The chief executive of the organisation set up to drive banking culture reform has said the way in which those institutions support vulnerable customers through the Covid-19 pandemic will be critical to determining how they are perceived in the future.
Marion Kelly said banks must pay particular attention to the needs of vulnerable customers during the period.
She was writing in the Irish Banking Culture Board's (IBCB) first annual report published at the end of the organisation’s first year in existence.
"How we as individuals and companies treat those who rely on us during these difficult times will impact on our reputations and trust levels for many years to come," she said.
"While the crisis will affect every one of us to some extent, we must ensure that we are paying particular attention to the needs of the vulnerable."
Ms Kelly said vulnerable can mean many different things and those who were vulnerable prior to Covid-19 may well face an exacerbation of their circumstances.
Many others will become vulnerable solely because of the impact of the virus on their health and/or their financial circumstances, she added.
"The manner in which our member banks support their customers, particularly the vulnerable, through the Covid-19 crisis will be critical to determining how they, and indeed the IBCB, are perceived in the future," she claimed.
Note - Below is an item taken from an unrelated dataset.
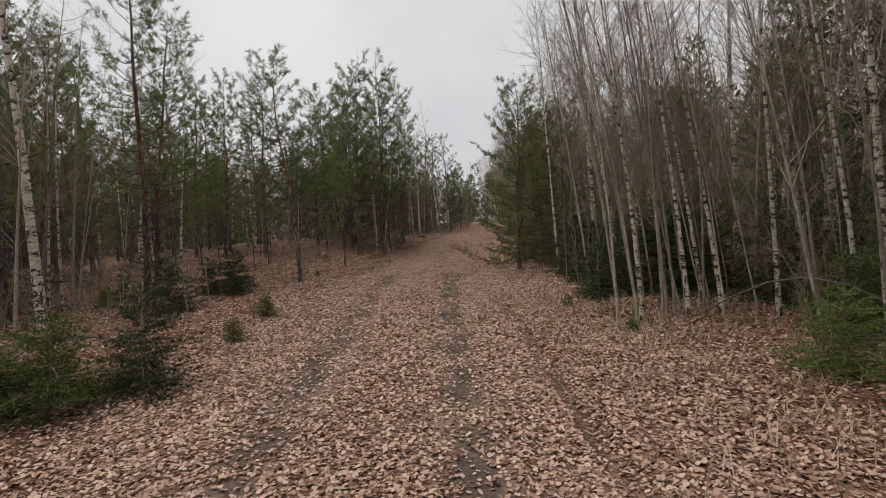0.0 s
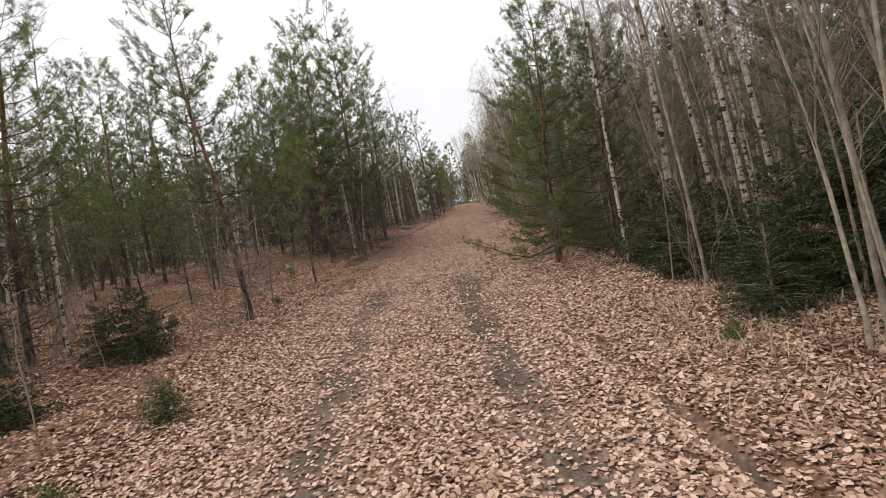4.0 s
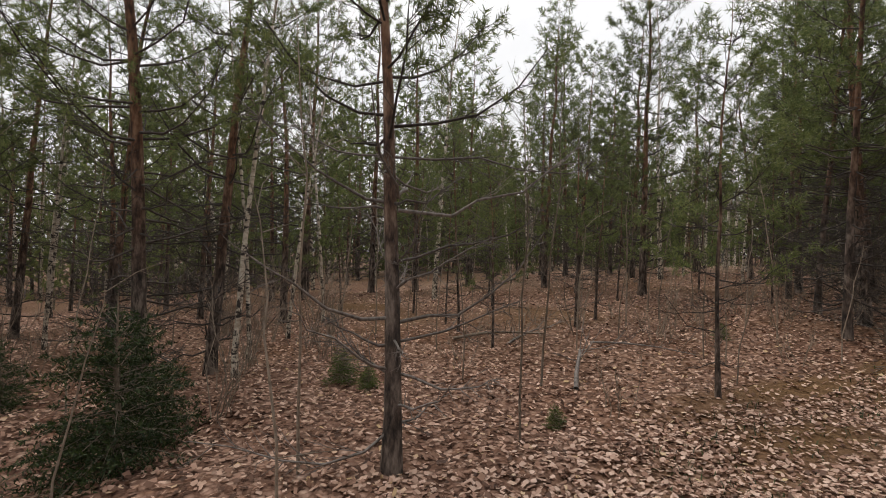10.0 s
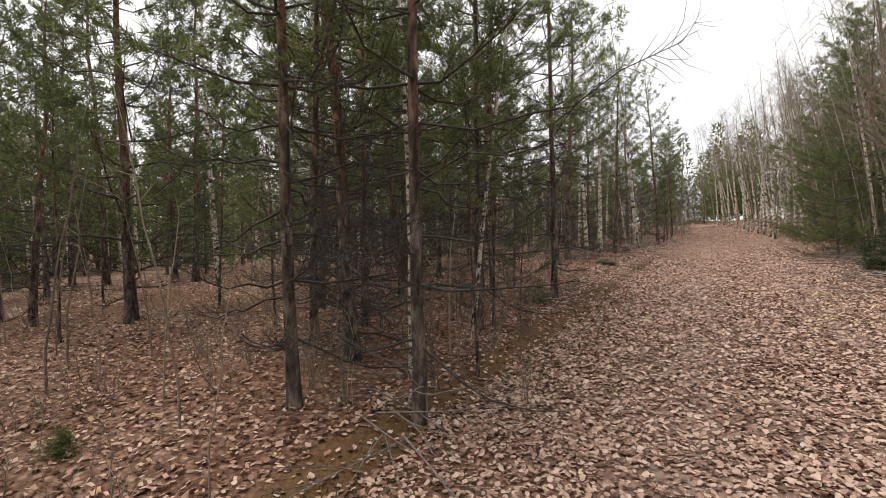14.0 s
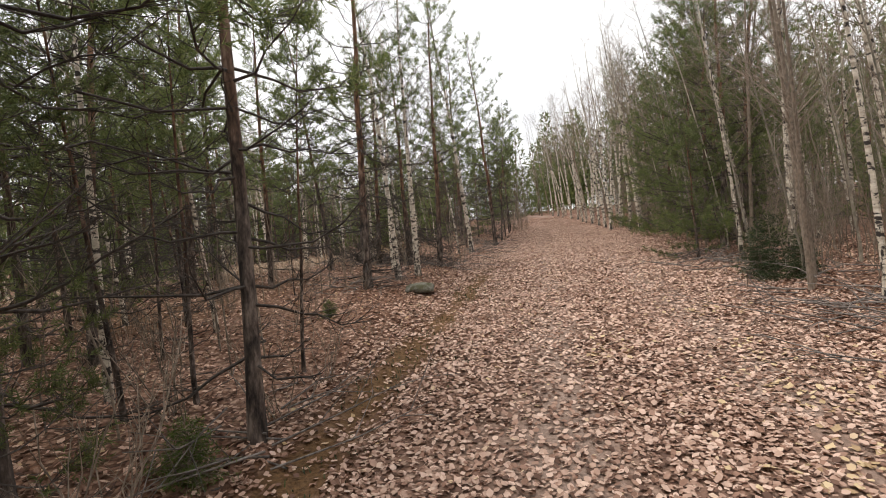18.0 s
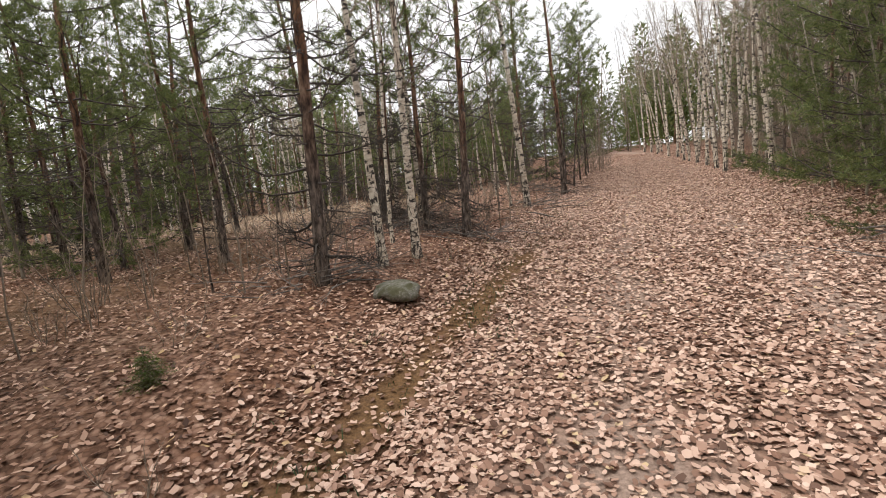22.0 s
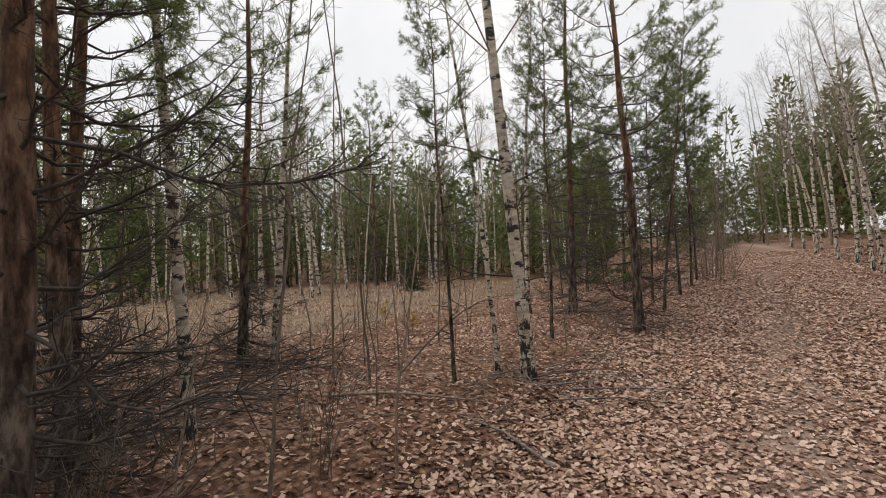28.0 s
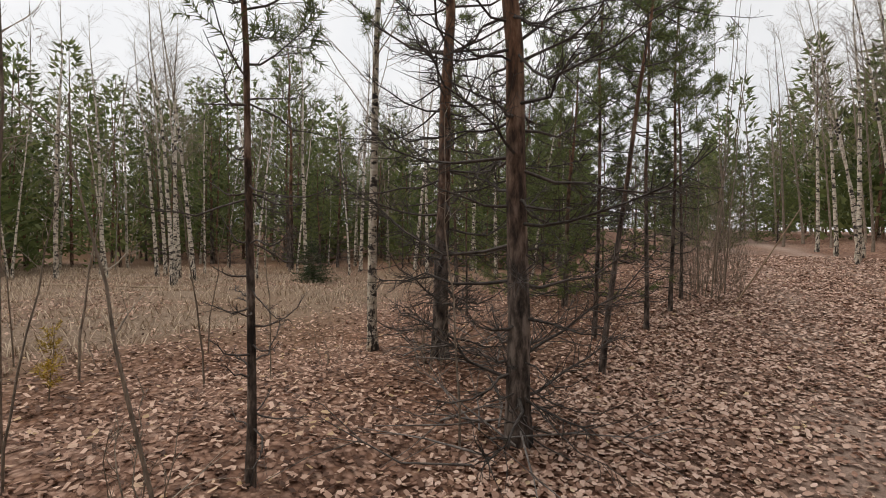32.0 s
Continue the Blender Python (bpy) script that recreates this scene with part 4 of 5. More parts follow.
stand(ALDER_DARK, "dark-barked alder with several rough stems", "alder clump", [(3.82, 2.5, 7.4, 150), (4.05, 2.35, 7.2, 180), (3.72, 2.25, 6.8, 120), (4.25, 2.55, 7.0, 210), (7.6, 5.2, 7.6), (6.6, 4.2, 7.4), (9.5, 5.7, 7.8)])

# beside the second stretch
stand(PINE_MID, "reddish pine with a forest of dead grey twigs", "pines beside the track", [(-1.78, 17.63, 6.8, 300)])
stand(PINE_SKIRT, "pine in a tangle of dead grey twigs", "pines beside the track", [(-2.76, 18.52, 6.4, 100)])
stand(PINE_MID, "pine with grey dead lower twigs at the track edge", "pines beside the track", [(-2.65, 17.5, 6.1), (-1.95, 19.9, 5.8), (-1.35, 21.93, 6.6), (-2.25, 21.18, 6.6), (-3.2, 19.6, 6.0), (-3.77, 23.8, 6.2), (-4.4, 20.6, 6.4), (-5.2, 22.4, 6.4), (-3.4, 18.9, 5.8), (-4.5, 23.85, 6.0)])
stand(BIRCH_THIN, "thin white birch with peeling bark beside pines", "birches", [(-2.1, 18.28, 6.0, 120), (-1.94, 19.62, 6.0), (-3.9, 21.6, 6.4), (-4.6, 25.5, 6.8), (-2.6, 22.4, 6.4), (-6.2, 22.9, 6.6), (-7.6, 26.2, 6.8), (-1.35, 28.8, 6.6), (-2.9, 24.6, 6.4)])
stand(PINE_THIN, "thin young pine with few needles", "young pines", [(-1.64, 18.6, 4.6), (-1.8, 19.95, 5.0), (-2.33, 22.15, 5.6), (-2.03, 22.5, 5.4), (-1.42, 23.1, 4.8), (-2.87, 23.5, 4.8), (-3.35, 24.85, 5.0), (-3.5, 25.05, 5.6), (-2.7, 26.8, 3.2), (-6.5, 25.5, 5.4), (-5.0, 26.1, 5.0), (-6.5, 26.4, 5.2)])
stand(PINE_SMALL, "small pine with grey dead twigs", "young pines", [(-1.6, 20.5, 2.6), (-4.1, 19.2, 3.4), (-3.6, 22.4, 3.6)])

# round the boulder
stand(PINE_TALL, "tall pine with reddish upper trunk near the boulder", "pines beside the track", [(-4.7, 27.48, 6.8), (-5.9, 30.6, 6.8), (-5.45, 29.95, 6.4), (-3.7, 28.46, 6.4)])
stand(PINE_DEAD, "pine ringed by dead grey branches at its foot", "pines beside the track", [(-1.53, 26.93, 6.8, 200)])
stand(PINE_SKIRT, "pine skirted to the ground by dead grey branches", "pines beside the track", [(-0.42, 29.42, 7.2, 40), (-1.13, 30.0, 6.4, 250)])
stand(PINE_DARK, "dark pine with bare twiggy lower branches in the wood", "pines", [(-7.0, 8.3, 6.6), (-8.2, 10.6, 6.8), (-9.9, 6.05, 7.0), (-8.9, 8.2, 6.4), (-11.2, 8.0, 7.0), (-8.9, 4.2, 6.8), (-12.4, 12.4, 6.6), (-6.9, 28.9, 6.4), (-3.3, 20.9, 6.2)])
stand(BIRCH_TALL, "white birch with black rough foot beside the boulder", "birches", [(-0.78, 27.86, 7.8, 30)])
stand(BIRCH_MID, "slim white birch leaning to the wood", "birches", [(-1.1, 27.57, 7.0, 150), (-1.42, 30.9, 6.6), (-0.65, 37.5, 6.8), (-2.47, 32.9, 6.4, 120), (-5.2, 35.6, 6.8)])
stand(PINE_MID, "pine with spreading bare branches", "pines", [(-3.0, 30.4, 6.2), (-5.9, 32.1, 6.4), (-7.6, 28.4, 6.2)])

# the last stretch
stand(PINE_SKIRT, "pine with dark spreading lower branches", "pines beside the track", [(-1.88, 30.42, 6.8), (-2.7, 32.64, 7.0)])
stand(BIRCH_KNOT, "white birch with knotted peeling bark and dead side branches", "birches", [(0.37, 33.16, 8.4, 0)])
stand(BIRCH_THIN, "slim grey birch leaning behind a knotted birch", "birches", [(0.0, 33.36, 6.6, 184)])
stand(PINE_DEAD, "stout pine with many dead grey branches", "pines beside the track", [(1.28, 36.0, 8.2, 150), (0.17, 37.35, 8.4, 20)])
stand(PINE_THIN, "thin young pine with sparse tufts", "young pines", [(0.26, 34.9, 6.6), (1.63, 37.35, 7.4), (-0.2, 32.68, 5.4), (1.94, 39.0, 7.6), (2.2, 39.9, 7.4), (1.45, 38.4, 7.0), (2.35, 40.7, 7.2), (0.35, 41.2, 5.0), (-0.4, 39.6, 5.2), (1.2, 41.8, 4.8)])
stand(SAPLING_TALL, "thin leafless sapling with brown stem", "saplings", [(-0.77, 32.16, 4.4), (-1.25, 32.3, 4.0), (-1.2, 34.6, 4.4), (2.75, 40.9, 4.4), (2.95, 41.3, 4.2), (2.6, 41.2, 4.6), (2.9, 42.0, 4.8), (3.1, 42.6, 4.8), (-3.1, 27.2, 3.2), (-2.33, 24.3, 3.4), (-1.95, 23.6, 3.4)])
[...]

She said member institutions had over the past year expressed and demonstrated a strong commitment to supporting the IBCB’s objectives in improving customer outcomes and advocating for humanity, decency and respect in the banking sector.
"The IBCB’s activities and areas of focus for 2020 will remain aimed at delivering on these objectives, with a particular focus on how our member banks are delivering on these in the context of the ramifications of Covid-19," she said.
The culture board was borne out of the poor cultural conduct identified in many banks during and following the financial crash, particularly around the sales and subsequent withdrawal of tracker mortgage products.
Chaired by Mr Justice John Hedigan, it was launched in April of last year and has banking and consumer representatives also on the board.
It has a number of working groups looking at different aspects of banking culture, but has already launched a Common Commitment of Care for
Bereaved Customers and held interactive sessions with a range of bank staff focused on how to improve the 'Speak Up’ process across member banks.
"We recognise that the restoration of trust in an industry which has been the subject of so many challenges and issues will not be easy but, we are confident that, over time, we can contribute to positively changing bank culture to the benefit of the two cohorts most impacted by this culture – bank customers and bank staff," Ms Kelly wrote.